The problem:
Retype the records below word for word and omit any image.

Data listing:
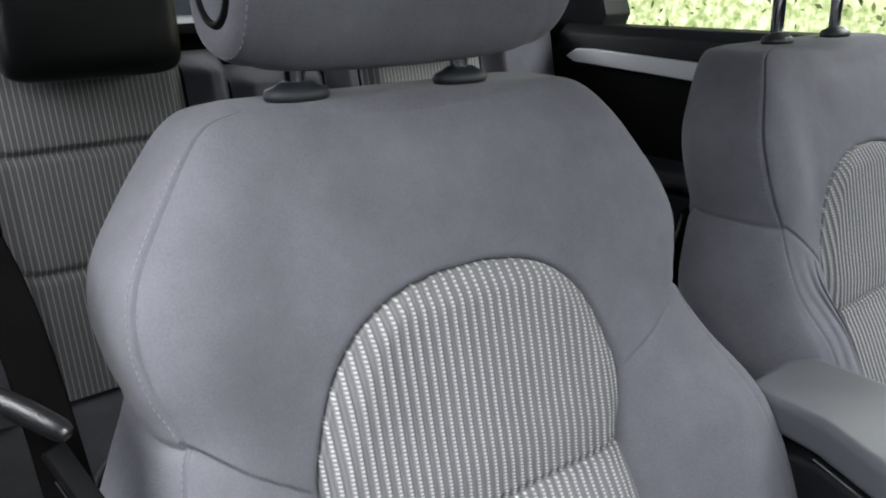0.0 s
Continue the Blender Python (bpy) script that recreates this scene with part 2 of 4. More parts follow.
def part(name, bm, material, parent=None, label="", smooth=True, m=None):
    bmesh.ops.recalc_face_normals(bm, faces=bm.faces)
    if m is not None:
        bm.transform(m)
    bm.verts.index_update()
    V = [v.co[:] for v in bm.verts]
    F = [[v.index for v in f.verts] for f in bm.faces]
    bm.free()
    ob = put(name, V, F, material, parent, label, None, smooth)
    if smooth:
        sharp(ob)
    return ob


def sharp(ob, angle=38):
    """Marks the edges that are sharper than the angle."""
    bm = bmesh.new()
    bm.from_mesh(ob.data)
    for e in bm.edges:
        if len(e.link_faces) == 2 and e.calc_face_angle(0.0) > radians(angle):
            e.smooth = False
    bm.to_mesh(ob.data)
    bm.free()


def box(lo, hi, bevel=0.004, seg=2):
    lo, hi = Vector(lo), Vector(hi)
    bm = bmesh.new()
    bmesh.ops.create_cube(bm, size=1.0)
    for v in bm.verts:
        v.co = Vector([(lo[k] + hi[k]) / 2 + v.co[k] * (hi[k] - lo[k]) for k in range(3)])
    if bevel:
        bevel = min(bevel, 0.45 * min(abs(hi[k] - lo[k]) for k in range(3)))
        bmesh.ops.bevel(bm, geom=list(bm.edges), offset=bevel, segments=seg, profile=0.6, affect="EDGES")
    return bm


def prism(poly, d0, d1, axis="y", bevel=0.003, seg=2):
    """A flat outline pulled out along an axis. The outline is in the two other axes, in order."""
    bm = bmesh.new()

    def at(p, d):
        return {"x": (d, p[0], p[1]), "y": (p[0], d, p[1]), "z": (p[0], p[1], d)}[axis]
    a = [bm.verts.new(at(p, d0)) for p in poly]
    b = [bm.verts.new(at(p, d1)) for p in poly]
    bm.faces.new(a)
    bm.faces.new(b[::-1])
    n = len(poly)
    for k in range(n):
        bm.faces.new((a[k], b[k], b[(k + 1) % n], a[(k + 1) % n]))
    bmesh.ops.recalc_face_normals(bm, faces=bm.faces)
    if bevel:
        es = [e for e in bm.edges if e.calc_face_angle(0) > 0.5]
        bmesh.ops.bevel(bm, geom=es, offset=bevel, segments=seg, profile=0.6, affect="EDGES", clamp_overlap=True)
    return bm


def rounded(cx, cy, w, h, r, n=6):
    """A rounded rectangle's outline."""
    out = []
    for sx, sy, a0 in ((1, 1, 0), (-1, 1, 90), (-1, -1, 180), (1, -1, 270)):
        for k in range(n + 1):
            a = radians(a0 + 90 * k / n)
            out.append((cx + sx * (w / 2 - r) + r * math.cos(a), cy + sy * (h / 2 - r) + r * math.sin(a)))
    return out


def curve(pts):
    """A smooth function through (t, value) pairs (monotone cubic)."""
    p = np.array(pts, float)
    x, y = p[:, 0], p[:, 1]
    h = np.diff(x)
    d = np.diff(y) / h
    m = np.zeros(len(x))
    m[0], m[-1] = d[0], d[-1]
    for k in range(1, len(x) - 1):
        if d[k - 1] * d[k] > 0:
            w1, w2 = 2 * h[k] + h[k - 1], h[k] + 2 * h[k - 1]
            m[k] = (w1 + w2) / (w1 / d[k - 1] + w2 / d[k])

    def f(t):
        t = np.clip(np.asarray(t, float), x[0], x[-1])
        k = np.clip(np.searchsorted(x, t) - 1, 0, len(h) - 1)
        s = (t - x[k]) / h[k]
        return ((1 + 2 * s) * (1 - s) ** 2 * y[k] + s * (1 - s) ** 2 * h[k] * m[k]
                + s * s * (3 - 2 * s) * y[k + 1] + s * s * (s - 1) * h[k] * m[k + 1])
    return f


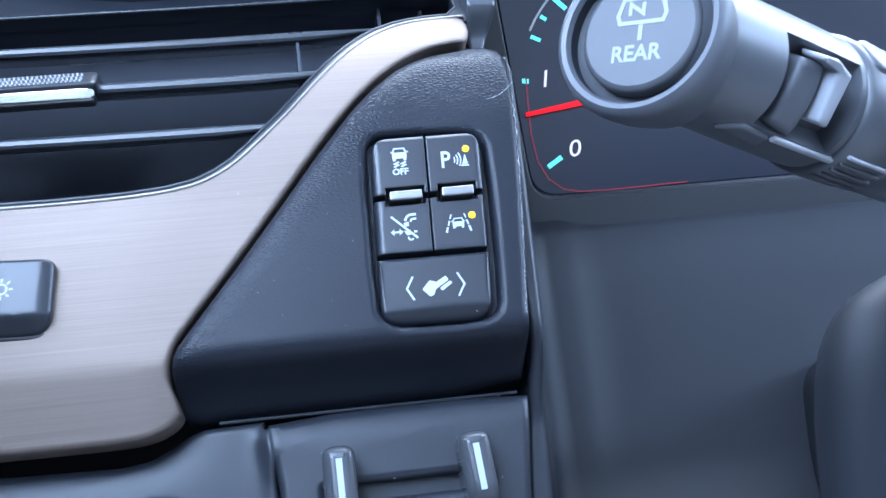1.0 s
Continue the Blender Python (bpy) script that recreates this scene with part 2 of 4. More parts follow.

Reply:
0.0 s
Continue the Blender Python (bpy) script that recreates this scene with part 2 of 4. More parts follow.
def part(name, bm, material, parent=None, label="", smooth=True, m=None):
    bmesh.ops.recalc_face_normals(bm, faces=bm.faces)
    if m is not None:
        bm.transform(m)
    bm.verts.index_update()
    V = [v.co[:] for v in bm.verts]
    F = [[v.index for v in f.verts] for f in bm.faces]
    bm.free()
    ob = put(name, V, F, material, parent, label, None, smooth)
    if smooth:
        sharp(ob)
    return ob


def sharp(ob, angle=38):
    """Marks the edges that are sharper than the angle."""
    bm = bmesh.new()
    bm.from_mesh(ob.data)
    for e in bm.edges:
        if len(e.link_faces) == 2 and e.calc_face_angle(0.0) > radians(angle):
            e.smooth = False
    bm.to_mesh(ob.data)
    bm.free()


def box(lo, hi, bevel=0.004, seg=2):
    lo, hi = Vector(lo), Vector(hi)
    bm = bmesh.new()
    bmesh.ops.create_cube(bm, size=1.0)
    for v in bm.verts:
        v.co = Vector([(lo[k] + hi[k]) / 2 + v.co[k] * (hi[k] - lo[k]) for k in range(3)])
    if bevel:
        bevel = min(bevel, 0.45 * min(abs(hi[k] - lo[k]) for k in range(3)))
        bmesh.ops.bevel(bm, geom=list(bm.edges), offset=bevel, segments=seg, profile=0.6, affect="EDGES")
    return bm


def prism(poly, d0, d1, axis="y", bevel=0.003, seg=2):
    """A flat outline pulled out along an axis. The outline is in the two other axes, in order."""
    bm = bmesh.new()

    def at(p, d):
        return {"x": (d, p[0], p[1]), "y": (p[0], d, p[1]), "z": (p[0], p[1], d)}[axis]
    a = [bm.verts.new(at(p, d0)) for p in poly]
    b = [bm.verts.new(at(p, d1)) for p in poly]
    bm.faces.new(a)
    bm.faces.new(b[::-1])
    n = len(poly)
    for k in range(n):
        bm.faces.new((a[k], b[k], b[(k + 1) % n], a[(k + 1) % n]))
    bmesh.ops.recalc_face_normals(bm, faces=bm.faces)
    if bevel:
        es = [e for e in bm.edges if e.calc_face_angle(0) > 0.5]
        bmesh.ops.bevel(bm, geom=es, offset=bevel, segments=seg, profile=0.6, affect="EDGES", clamp_overlap=True)
    return bm


def rounded(cx, cy, w, h, r, n=6):
    """A rounded rectangle's outline."""
    out = []
    for sx, sy, a0 in ((1, 1, 0), (-1, 1, 90), (-1, -1, 180), (1, -1, 270)):
        for k in range(n + 1):
            a = radians(a0 + 90 * k / n)
            out.append((cx + sx * (w / 2 - r) + r * math.cos(a), cy + sy * (h / 2 - r) + r * math.sin(a)))
    return out


def curve(pts):
    """A smooth function through (t, value) pairs (monotone cubic)."""
    p = np.array(pts, float)
    x, y = p[:, 0], p[:, 1]
    h = np.diff(x)
    d = np.diff(y) / h
    m = np.zeros(len(x))
    m[0], m[-1] = d[0], d[-1]
    for k in range(1, len(x) - 1):
        if d[k - 1] * d[k] > 0:
            w1, w2 = 2 * h[k] + h[k - 1], h[k] + 2 * h[k - 1]
            m[k] = (w1 + w2) / (w1 / d[k - 1] + w2 / d[k])

    def f(t):
        t = np.clip(np.asarray(t, float), x[0], x[-1])
        k = np.clip(np.searchsorted(x, t) - 1, 0, len(h) - 1)
        s = (t - x[k]) / h[k]
        return ((1 + 2 * s) * (1 - s) ** 2 * y[k] + s * (1 - s) ** 2 * h[k] * m[k]
                + s * s * (3 - 2 * s) * y[k + 1] + s * s * (s - 1) * h[k] * m[k + 1])
    return f


1.0 s
Continue the Blender Python (bpy) script that recreates this scene with part 2 of 4. More parts follow.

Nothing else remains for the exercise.